→ **Aim of the exercise**: Transcribe everything in the data word for word. Pictures are left out.

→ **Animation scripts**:
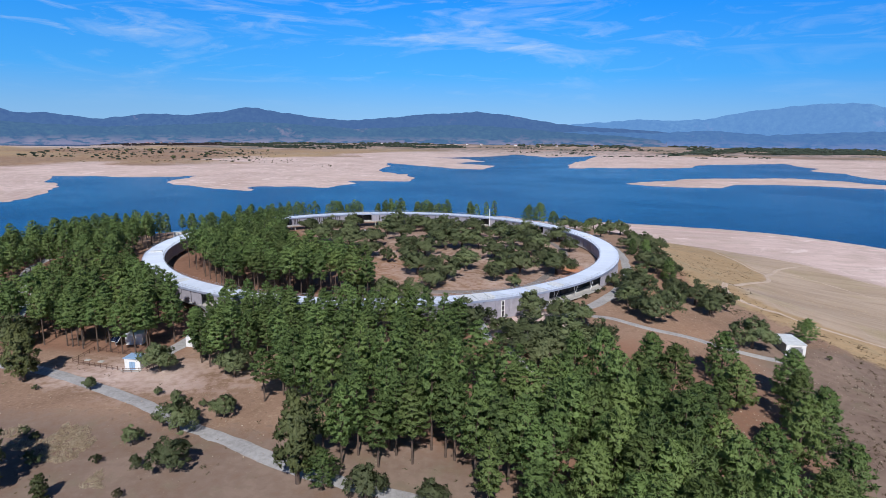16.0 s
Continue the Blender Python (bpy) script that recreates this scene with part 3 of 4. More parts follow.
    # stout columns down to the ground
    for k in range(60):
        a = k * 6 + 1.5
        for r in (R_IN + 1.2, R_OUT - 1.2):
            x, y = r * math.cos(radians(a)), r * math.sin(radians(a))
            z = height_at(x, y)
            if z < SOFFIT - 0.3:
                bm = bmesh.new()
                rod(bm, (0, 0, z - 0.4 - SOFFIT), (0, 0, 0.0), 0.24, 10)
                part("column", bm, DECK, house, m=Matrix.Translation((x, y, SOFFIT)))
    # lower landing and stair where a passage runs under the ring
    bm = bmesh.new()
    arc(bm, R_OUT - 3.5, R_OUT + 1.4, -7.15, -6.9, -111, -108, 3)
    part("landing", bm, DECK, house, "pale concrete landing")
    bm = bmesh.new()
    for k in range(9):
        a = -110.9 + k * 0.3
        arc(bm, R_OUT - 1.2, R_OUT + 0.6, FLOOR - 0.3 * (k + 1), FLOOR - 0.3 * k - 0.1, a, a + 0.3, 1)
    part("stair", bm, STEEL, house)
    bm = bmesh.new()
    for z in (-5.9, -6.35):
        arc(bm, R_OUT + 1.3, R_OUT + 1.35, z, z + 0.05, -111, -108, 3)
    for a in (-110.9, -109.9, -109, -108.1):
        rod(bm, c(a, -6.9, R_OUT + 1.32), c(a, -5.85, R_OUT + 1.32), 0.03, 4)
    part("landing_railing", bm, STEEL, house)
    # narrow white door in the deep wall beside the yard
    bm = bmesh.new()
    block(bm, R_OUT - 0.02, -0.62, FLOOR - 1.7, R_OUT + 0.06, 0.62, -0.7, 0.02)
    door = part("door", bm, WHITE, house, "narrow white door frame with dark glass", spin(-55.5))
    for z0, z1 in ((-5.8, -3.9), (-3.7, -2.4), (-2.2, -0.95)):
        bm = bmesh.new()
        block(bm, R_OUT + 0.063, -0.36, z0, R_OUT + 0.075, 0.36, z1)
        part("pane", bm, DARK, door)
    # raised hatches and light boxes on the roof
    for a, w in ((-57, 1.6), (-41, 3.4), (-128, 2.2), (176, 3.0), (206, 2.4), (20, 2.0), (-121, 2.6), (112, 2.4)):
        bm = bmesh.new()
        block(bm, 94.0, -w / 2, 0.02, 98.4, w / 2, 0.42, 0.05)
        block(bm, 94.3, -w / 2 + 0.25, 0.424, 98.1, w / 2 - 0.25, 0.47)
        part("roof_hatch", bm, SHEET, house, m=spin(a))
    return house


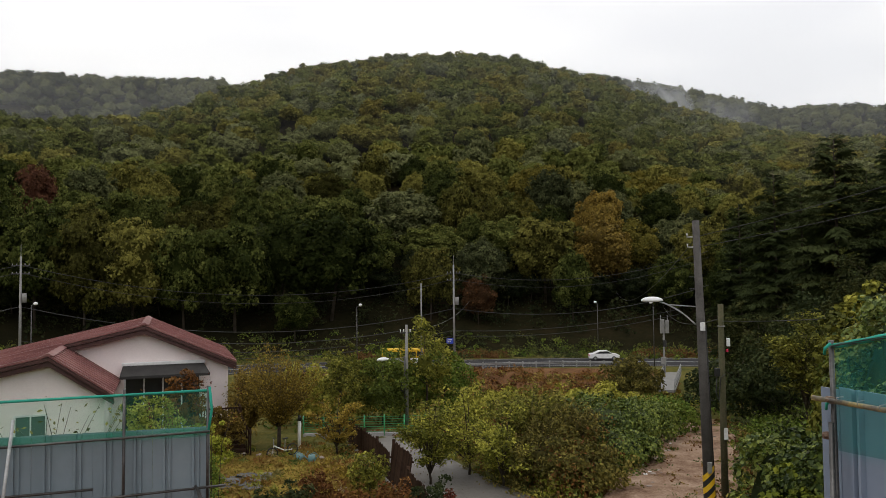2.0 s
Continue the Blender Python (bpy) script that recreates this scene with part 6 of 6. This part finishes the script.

→ **Answer to the task**:
16.0 s
Continue the Blender Python (bpy) script that recreates this scene with part 3 of 4. More parts follow.
    # stout columns down to the ground
    for k in range(60):
        a = k * 6 + 1.5
        for r in (R_IN + 1.2, R_OUT - 1.2):
            x, y = r * math.cos(radians(a)), r * math.sin(radians(a))
            z = height_at(x, y)
            if z < SOFFIT - 0.3:
                bm = bmesh.new()
                rod(bm, (0, 0, z - 0.4 - SOFFIT), (0, 0, 0.0), 0.24, 10)
                part("column", bm, DECK, house, m=Matrix.Translation((x, y, SOFFIT)))
    # lower landing and stair where a passage runs under the ring
    bm = bmesh.new()
    arc(bm, R_OUT - 3.5, R_OUT + 1.4, -7.15, -6.9, -111, -108, 3)
    part("landing", bm, DECK, house, "pale concrete landing")
    bm = bmesh.new()
    for k in range(9):
        a = -110.9 + k * 0.3
        arc(bm, R_OUT - 1.2, R_OUT + 0.6, FLOOR - 0.3 * (k + 1), FLOOR - 0.3 * k - 0.1, a, a + 0.3, 1)
    part("stair", bm, STEEL, house)
    bm = bmesh.new()
    for z in (-5.9, -6.35):
        arc(bm, R_OUT + 1.3, R_OUT + 1.35, z, z + 0.05, -111, -108, 3)
    for a in (-110.9, -109.9, -109, -108.1):
        rod(bm, c(a, -6.9, R_OUT + 1.32), c(a, -5.85, R_OUT + 1.32), 0.03, 4)
    part("landing_railing", bm, STEEL, house)
    # narrow white door in the deep wall beside the yard
    bm = bmesh.new()
    block(bm, R_OUT - 0.02, -0.62, FLOOR - 1.7, R_OUT + 0.06, 0.62, -0.7, 0.02)
    door = part("door", bm, WHITE, house, "narrow white door frame with dark glass", spin(-55.5))
    for z0, z1 in ((-5.8, -3.9), (-3.7, -2.4), (-2.2, -0.95)):
        bm = bmesh.new()
        block(bm, R_OUT + 0.063, -0.36, z0, R_OUT + 0.075, 0.36, z1)
        part("pane", bm, DARK, door)
    # raised hatches and light boxes on the roof
    for a, w in ((-57, 1.6), (-41, 3.4), (-128, 2.2), (176, 3.0), (206, 2.4), (20, 2.0), (-121, 2.6), (112, 2.4)):
        bm = bmesh.new()
        block(bm, 94.0, -w / 2, 0.02, 98.4, w / 2, 0.42, 0.05)
        block(bm, 94.3, -w / 2 + 0.25, 0.424, 98.1, w / 2 - 0.25, 0.47)
        part("roof_hatch", bm, SHEET, house, m=spin(a))
    return house


2.0 s
Continue the Blender Python (bpy) script that recreates this scene with part 6 of 6. This part finishes the script.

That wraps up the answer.